◆ Challenge ◆
Set down the lines from the one containing "# ---- helpers" to the one containing "scene.render.fps = FPS", both lines included, exactly as they stand and with no other lines.

◆ Collected material ◆
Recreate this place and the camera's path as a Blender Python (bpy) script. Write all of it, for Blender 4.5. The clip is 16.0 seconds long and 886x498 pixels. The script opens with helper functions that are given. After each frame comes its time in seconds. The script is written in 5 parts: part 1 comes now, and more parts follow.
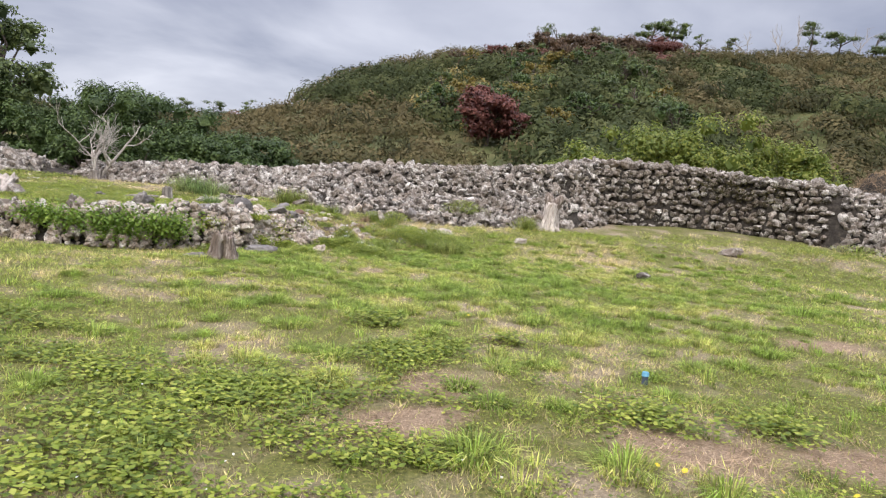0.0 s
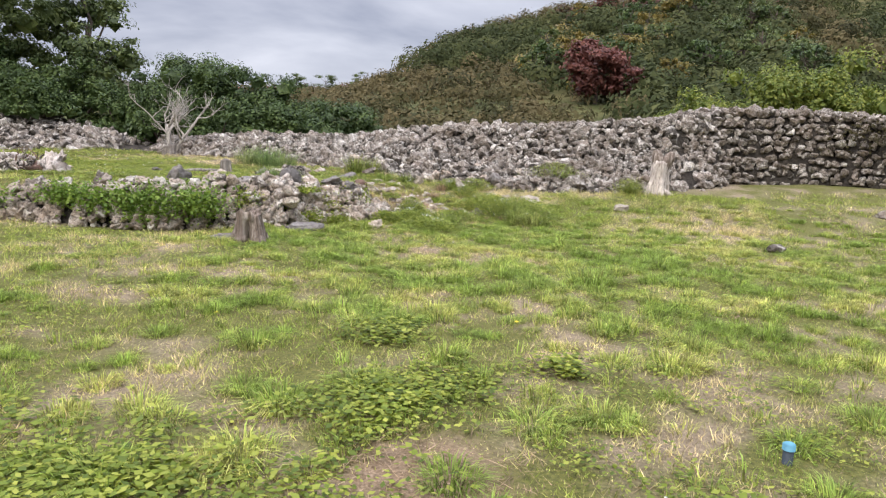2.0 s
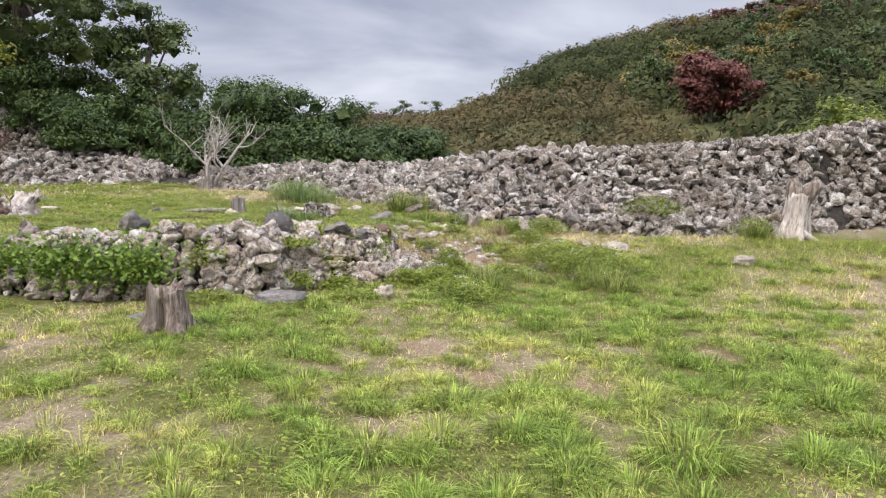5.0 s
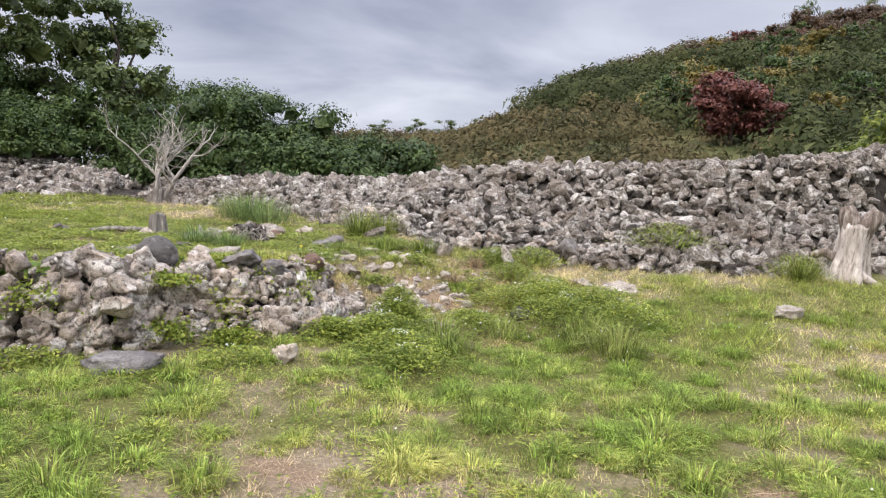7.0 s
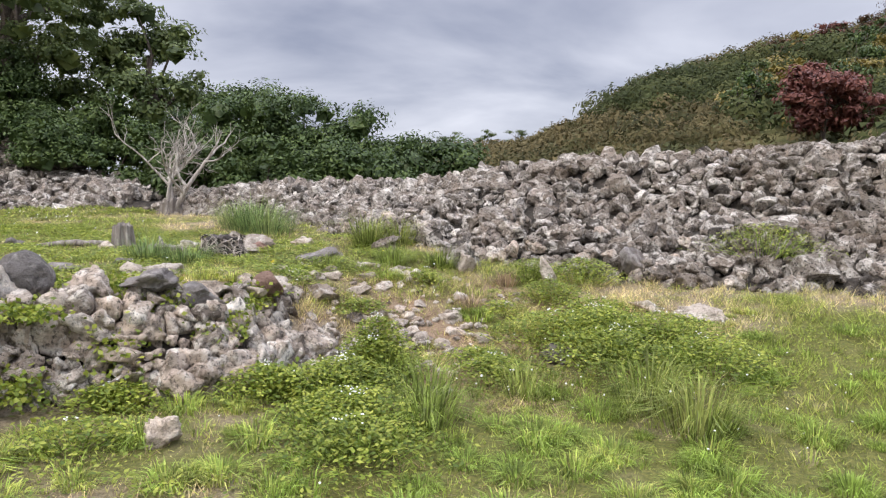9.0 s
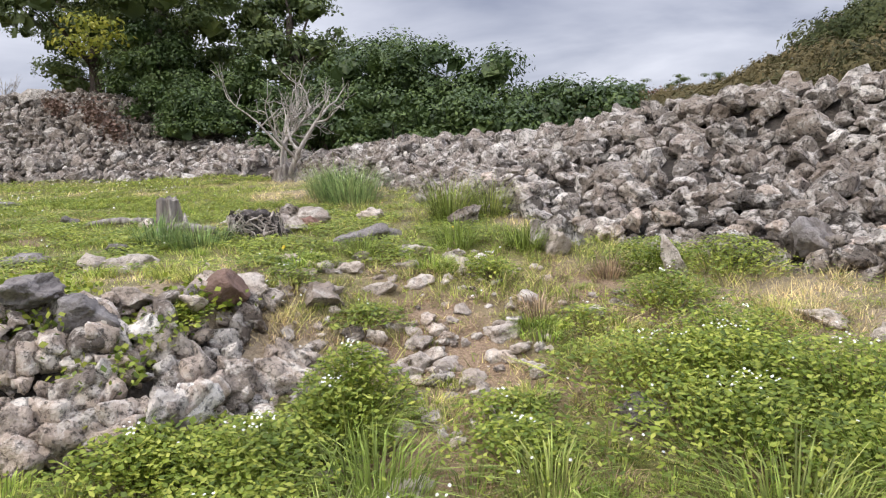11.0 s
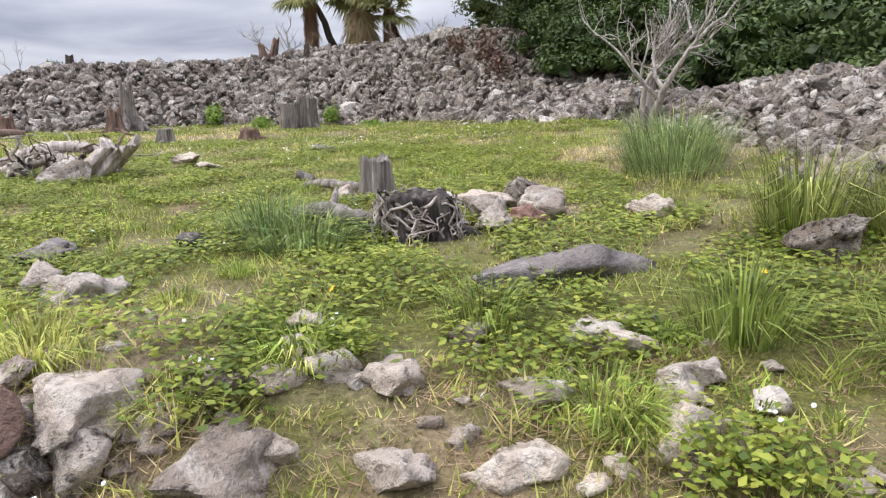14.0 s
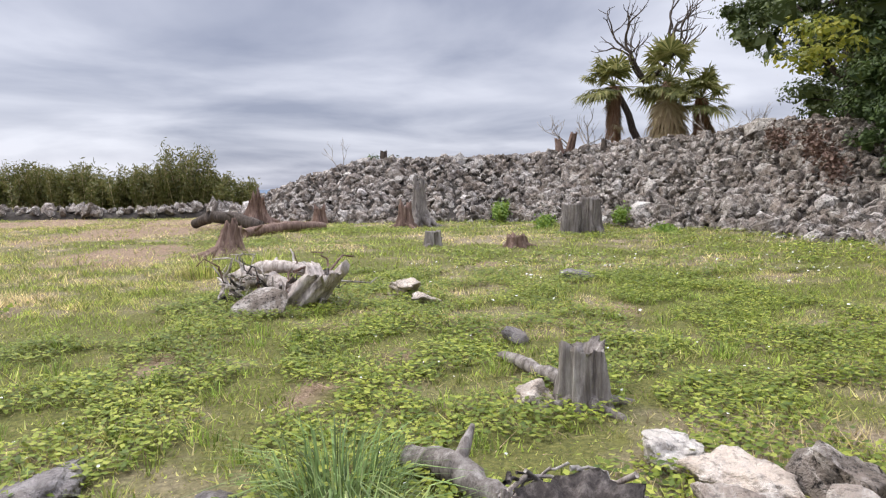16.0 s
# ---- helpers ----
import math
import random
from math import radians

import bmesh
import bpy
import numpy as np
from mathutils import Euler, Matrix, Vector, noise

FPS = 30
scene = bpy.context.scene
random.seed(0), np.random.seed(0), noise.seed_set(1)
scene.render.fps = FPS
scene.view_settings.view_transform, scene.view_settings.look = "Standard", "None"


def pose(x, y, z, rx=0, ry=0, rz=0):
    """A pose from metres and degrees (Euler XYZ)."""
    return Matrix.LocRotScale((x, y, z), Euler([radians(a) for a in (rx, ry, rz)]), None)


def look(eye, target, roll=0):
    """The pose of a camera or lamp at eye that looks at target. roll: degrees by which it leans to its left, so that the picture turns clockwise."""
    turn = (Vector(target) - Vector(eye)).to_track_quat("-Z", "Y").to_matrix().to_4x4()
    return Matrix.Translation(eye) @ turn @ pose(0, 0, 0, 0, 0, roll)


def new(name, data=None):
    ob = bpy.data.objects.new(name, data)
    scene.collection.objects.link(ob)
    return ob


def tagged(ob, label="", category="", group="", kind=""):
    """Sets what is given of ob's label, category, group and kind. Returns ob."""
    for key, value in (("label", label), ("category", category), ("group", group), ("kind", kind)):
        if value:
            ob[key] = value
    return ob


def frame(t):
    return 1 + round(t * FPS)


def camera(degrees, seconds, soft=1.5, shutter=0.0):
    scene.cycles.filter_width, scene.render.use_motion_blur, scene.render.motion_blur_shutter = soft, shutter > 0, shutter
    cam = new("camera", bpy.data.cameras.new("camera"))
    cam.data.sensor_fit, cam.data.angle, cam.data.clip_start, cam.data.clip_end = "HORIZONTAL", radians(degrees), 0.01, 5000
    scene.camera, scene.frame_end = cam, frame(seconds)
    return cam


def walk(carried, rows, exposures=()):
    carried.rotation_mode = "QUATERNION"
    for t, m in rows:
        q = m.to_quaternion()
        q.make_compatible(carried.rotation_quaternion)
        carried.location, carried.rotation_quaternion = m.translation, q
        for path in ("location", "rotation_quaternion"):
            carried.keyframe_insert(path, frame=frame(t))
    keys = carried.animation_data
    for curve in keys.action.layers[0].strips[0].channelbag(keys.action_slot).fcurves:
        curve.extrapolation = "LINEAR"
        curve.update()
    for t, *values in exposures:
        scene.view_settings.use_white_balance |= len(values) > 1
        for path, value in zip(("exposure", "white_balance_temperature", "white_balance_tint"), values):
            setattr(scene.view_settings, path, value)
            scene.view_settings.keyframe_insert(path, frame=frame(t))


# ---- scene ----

◆ Response below ◆
# ---- helpers ----
import math
import random
from math import radians

import bmesh
import bpy
import numpy as np
from mathutils import Euler, Matrix, Vector, noise

FPS = 30
scene = bpy.context.scene
random.seed(0), np.random.seed(0), noise.seed_set(1)
scene.render.fps = FPS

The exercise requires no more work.